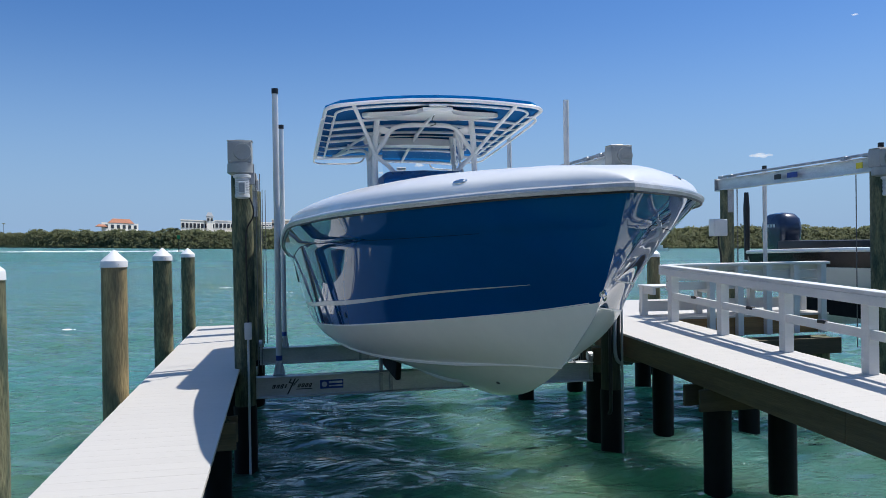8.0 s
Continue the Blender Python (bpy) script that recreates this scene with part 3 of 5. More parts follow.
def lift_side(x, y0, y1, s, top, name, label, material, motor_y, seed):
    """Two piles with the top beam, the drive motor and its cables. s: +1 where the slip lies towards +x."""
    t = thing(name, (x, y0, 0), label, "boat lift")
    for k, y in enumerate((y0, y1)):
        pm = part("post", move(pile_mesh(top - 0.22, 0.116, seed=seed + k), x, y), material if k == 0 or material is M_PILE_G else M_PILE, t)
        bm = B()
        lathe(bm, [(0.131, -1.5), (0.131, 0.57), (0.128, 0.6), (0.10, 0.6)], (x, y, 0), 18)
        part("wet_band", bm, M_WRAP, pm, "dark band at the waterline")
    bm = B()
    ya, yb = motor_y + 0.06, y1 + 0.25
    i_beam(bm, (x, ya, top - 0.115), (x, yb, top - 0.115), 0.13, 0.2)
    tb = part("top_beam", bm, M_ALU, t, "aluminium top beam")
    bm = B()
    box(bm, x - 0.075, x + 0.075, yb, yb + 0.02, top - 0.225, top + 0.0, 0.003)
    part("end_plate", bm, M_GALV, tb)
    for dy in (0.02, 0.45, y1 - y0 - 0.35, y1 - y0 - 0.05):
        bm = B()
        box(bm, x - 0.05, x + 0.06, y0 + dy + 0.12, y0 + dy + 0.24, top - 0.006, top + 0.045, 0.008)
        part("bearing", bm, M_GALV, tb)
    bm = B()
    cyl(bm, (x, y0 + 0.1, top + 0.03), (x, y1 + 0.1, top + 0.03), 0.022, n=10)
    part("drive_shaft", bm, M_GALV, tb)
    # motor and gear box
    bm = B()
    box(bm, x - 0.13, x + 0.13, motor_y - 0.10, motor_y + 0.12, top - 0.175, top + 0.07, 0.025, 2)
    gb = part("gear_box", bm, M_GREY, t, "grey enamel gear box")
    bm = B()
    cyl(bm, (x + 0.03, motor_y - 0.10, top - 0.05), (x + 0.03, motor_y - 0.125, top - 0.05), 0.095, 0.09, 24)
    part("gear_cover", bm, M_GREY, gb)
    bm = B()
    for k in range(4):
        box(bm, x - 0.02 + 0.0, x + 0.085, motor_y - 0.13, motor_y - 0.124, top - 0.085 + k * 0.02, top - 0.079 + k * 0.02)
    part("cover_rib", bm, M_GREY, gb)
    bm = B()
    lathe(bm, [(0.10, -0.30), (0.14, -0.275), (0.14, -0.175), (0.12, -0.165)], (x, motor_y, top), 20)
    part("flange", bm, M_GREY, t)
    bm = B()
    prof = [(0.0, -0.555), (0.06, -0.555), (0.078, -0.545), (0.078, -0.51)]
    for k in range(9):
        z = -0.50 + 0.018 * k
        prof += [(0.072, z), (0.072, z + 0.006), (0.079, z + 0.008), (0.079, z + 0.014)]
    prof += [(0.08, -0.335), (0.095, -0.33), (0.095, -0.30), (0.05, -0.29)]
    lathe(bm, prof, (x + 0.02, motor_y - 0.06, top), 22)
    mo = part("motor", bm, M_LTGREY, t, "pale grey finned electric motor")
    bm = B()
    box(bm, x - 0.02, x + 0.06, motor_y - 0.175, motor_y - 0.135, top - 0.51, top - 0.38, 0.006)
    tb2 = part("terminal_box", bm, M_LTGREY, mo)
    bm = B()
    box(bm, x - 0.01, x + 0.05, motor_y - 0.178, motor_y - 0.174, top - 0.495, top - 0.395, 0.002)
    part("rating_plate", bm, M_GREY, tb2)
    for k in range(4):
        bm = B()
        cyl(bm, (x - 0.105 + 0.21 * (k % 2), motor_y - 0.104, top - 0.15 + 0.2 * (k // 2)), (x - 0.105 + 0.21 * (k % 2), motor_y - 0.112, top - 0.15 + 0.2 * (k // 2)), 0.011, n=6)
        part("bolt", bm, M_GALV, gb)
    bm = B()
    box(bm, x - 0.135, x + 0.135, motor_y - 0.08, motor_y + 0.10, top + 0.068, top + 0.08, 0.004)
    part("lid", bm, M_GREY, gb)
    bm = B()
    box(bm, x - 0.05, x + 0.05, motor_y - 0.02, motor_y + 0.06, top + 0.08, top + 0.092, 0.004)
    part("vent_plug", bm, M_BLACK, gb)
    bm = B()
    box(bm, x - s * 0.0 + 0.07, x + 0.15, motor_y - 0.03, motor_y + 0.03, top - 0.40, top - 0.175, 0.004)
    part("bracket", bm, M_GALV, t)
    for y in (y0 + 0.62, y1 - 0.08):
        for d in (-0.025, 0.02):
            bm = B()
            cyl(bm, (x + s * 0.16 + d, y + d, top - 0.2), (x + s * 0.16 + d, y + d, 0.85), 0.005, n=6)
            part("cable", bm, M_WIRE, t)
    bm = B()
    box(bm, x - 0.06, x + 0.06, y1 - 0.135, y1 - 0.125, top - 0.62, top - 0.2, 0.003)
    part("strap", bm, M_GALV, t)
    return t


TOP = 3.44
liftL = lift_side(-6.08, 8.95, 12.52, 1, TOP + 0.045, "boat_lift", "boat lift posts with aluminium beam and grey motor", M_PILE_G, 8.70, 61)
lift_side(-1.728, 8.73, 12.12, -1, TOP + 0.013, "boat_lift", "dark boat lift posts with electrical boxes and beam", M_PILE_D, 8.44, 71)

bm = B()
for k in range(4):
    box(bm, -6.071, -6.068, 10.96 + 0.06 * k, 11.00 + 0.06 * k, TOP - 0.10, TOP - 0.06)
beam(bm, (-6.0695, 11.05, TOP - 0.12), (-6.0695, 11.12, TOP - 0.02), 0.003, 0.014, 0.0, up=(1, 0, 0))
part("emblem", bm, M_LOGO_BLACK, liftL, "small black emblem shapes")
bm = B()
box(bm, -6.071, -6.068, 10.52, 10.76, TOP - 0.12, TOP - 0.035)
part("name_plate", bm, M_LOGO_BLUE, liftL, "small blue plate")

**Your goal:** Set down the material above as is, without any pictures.

**Exercise response:**
8.0 s
Continue the Blender Python (bpy) script that recreates this scene with part 3 of 5. More parts follow.
def lift_side(x, y0, y1, s, top, name, label, material, motor_y, seed):
    """Two piles with the top beam, the drive motor and its cables. s: +1 where the slip lies towards +x."""
    t = thing(name, (x, y0, 0), label, "boat lift")
    for k, y in enumerate((y0, y1)):
        pm = part("post", move(pile_mesh(top - 0.22, 0.116, seed=seed + k), x, y), material if k == 0 or material is M_PILE_G else M_PILE, t)
        bm = B()
        lathe(bm, [(0.131, -1.5), (0.131, 0.57), (0.128, 0.6), (0.10, 0.6)], (x, y, 0), 18)
        part("wet_band", bm, M_WRAP, pm, "dark band at the waterline")
    bm = B()
    ya, yb = motor_y + 0.06, y1 + 0.25
    i_beam(bm, (x, ya, top - 0.115), (x, yb, top - 0.115), 0.13, 0.2)
    tb = part("top_beam", bm, M_ALU, t, "aluminium top beam")
    bm = B()
    box(bm, x - 0.075, x + 0.075, yb, yb + 0.02, top - 0.225, top + 0.0, 0.003)
    part("end_plate", bm, M_GALV, tb)
    for dy in (0.02, 0.45, y1 - y0 - 0.35, y1 - y0 - 0.05):
        bm = B()
        box(bm, x - 0.05, x + 0.06, y0 + dy + 0.12, y0 + dy + 0.24, top - 0.006, top + 0.045, 0.008)
        part("bearing", bm, M_GALV, tb)
    bm = B()
    cyl(bm, (x, y0 + 0.1, top + 0.03), (x, y1 + 0.1, top + 0.03), 0.022, n=10)
    part("drive_shaft", bm, M_GALV, tb)
    # motor and gear box
    bm = B()
    box(bm, x - 0.13, x + 0.13, motor_y - 0.10, motor_y + 0.12, top - 0.175, top + 0.07, 0.025, 2)
    gb = part("gear_box", bm, M_GREY, t, "grey enamel gear box")
    bm = B()
    cyl(bm, (x + 0.03, motor_y - 0.10, top - 0.05), (x + 0.03, motor_y - 0.125, top - 0.05), 0.095, 0.09, 24)
    part("gear_cover", bm, M_GREY, gb)
    bm = B()
    for k in range(4):
        box(bm, x - 0.02 + 0.0, x + 0.085, motor_y - 0.13, motor_y - 0.124, top - 0.085 + k * 0.02, top - 0.079 + k * 0.02)
    part("cover_rib", bm, M_GREY, gb)
    bm = B()
    lathe(bm, [(0.10, -0.30), (0.14, -0.275), (0.14, -0.175), (0.12, -0.165)], (x, motor_y, top), 20)
    part("flange", bm, M_GREY, t)
    bm = B()
    prof = [(0.0, -0.555), (0.06, -0.555), (0.078, -0.545), (0.078, -0.51)]
    for k in range(9):
        z = -0.50 + 0.018 * k
        prof += [(0.072, z), (0.072, z + 0.006), (0.079, z + 0.008), (0.079, z + 0.014)]
    prof += [(0.08, -0.335), (0.095, -0.33), (0.095, -0.30), (0.05, -0.29)]
    lathe(bm, prof, (x + 0.02, motor_y - 0.06, top), 22)
    mo = part("motor", bm, M_LTGREY, t, "pale grey finned electric motor")
    bm = B()
    box(bm, x - 0.02, x + 0.06, motor_y - 0.175, motor_y - 0.135, top - 0.51, top - 0.38, 0.006)
    tb2 = part("terminal_box", bm, M_LTGREY, mo)
    bm = B()
    box(bm, x - 0.01, x + 0.05, motor_y - 0.178, motor_y - 0.174, top - 0.495, top - 0.395, 0.002)
    part("rating_plate", bm, M_GREY, tb2)
    for k in range(4):
        bm = B()
        cyl(bm, (x - 0.105 + 0.21 * (k % 2), motor_y - 0.104, top - 0.15 + 0.2 * (k // 2)), (x - 0.105 + 0.21 * (k % 2), motor_y - 0.112, top - 0.15 + 0.2 * (k // 2)), 0.011, n=6)
        part("bolt", bm, M_GALV, gb)
    bm = B()
    box(bm, x - 0.135, x + 0.135, motor_y - 0.08, motor_y + 0.10, top + 0.068, top + 0.08, 0.004)
    part("lid", bm, M_GREY, gb)
    bm = B()
    box(bm, x - 0.05, x + 0.05, motor_y - 0.02, motor_y + 0.06, top + 0.08, top + 0.092, 0.004)
    part("vent_plug", bm, M_BLACK, gb)
    bm = B()
    box(bm, x - s * 0.0 + 0.07, x + 0.15, motor_y - 0.03, motor_y + 0.03, top - 0.40, top - 0.175, 0.004)
    part("bracket", bm, M_GALV, t)
    for y in (y0 + 0.62, y1 - 0.08):
        for d in (-0.025, 0.02):
            bm = B()
            cyl(bm, (x + s * 0.16 + d, y + d, top - 0.2), (x + s * 0.16 + d, y + d, 0.85), 0.005, n=6)
            part("cable", bm, M_WIRE, t)
    bm = B()
    box(bm, x - 0.06, x + 0.06, y1 - 0.135, y1 - 0.125, top - 0.62, top - 0.2, 0.003)
    part("strap", bm, M_GALV, t)
    return t


TOP = 3.44
liftL = lift_side(-6.08, 8.95, 12.52, 1, TOP + 0.045, "boat_lift", "boat lift posts with aluminium beam and grey motor", M_PILE_G, 8.70, 61)
lift_side(-1.728, 8.73, 12.12, -1, TOP + 0.013, "boat_lift", "dark boat lift posts with electrical boxes and beam", M_PILE_D, 8.44, 71)

bm = B()
for k in range(4):
    box(bm, -6.071, -6.068, 10.96 + 0.06 * k, 11.00 + 0.06 * k, TOP - 0.10, TOP - 0.06)
beam(bm, (-6.0695, 11.05, TOP - 0.12), (-6.0695, 11.12, TOP - 0.02), 0.003, 0.014, 0.0, up=(1, 0, 0))
part("emblem", bm, M_LOGO_BLACK, liftL, "small black emblem shapes")
bm = B()
box(bm, -6.071, -6.068, 10.52, 10.76, TOP - 0.12, TOP - 0.035)
part("name_plate", bm, M_LOGO_BLUE, liftL, "small blue plate")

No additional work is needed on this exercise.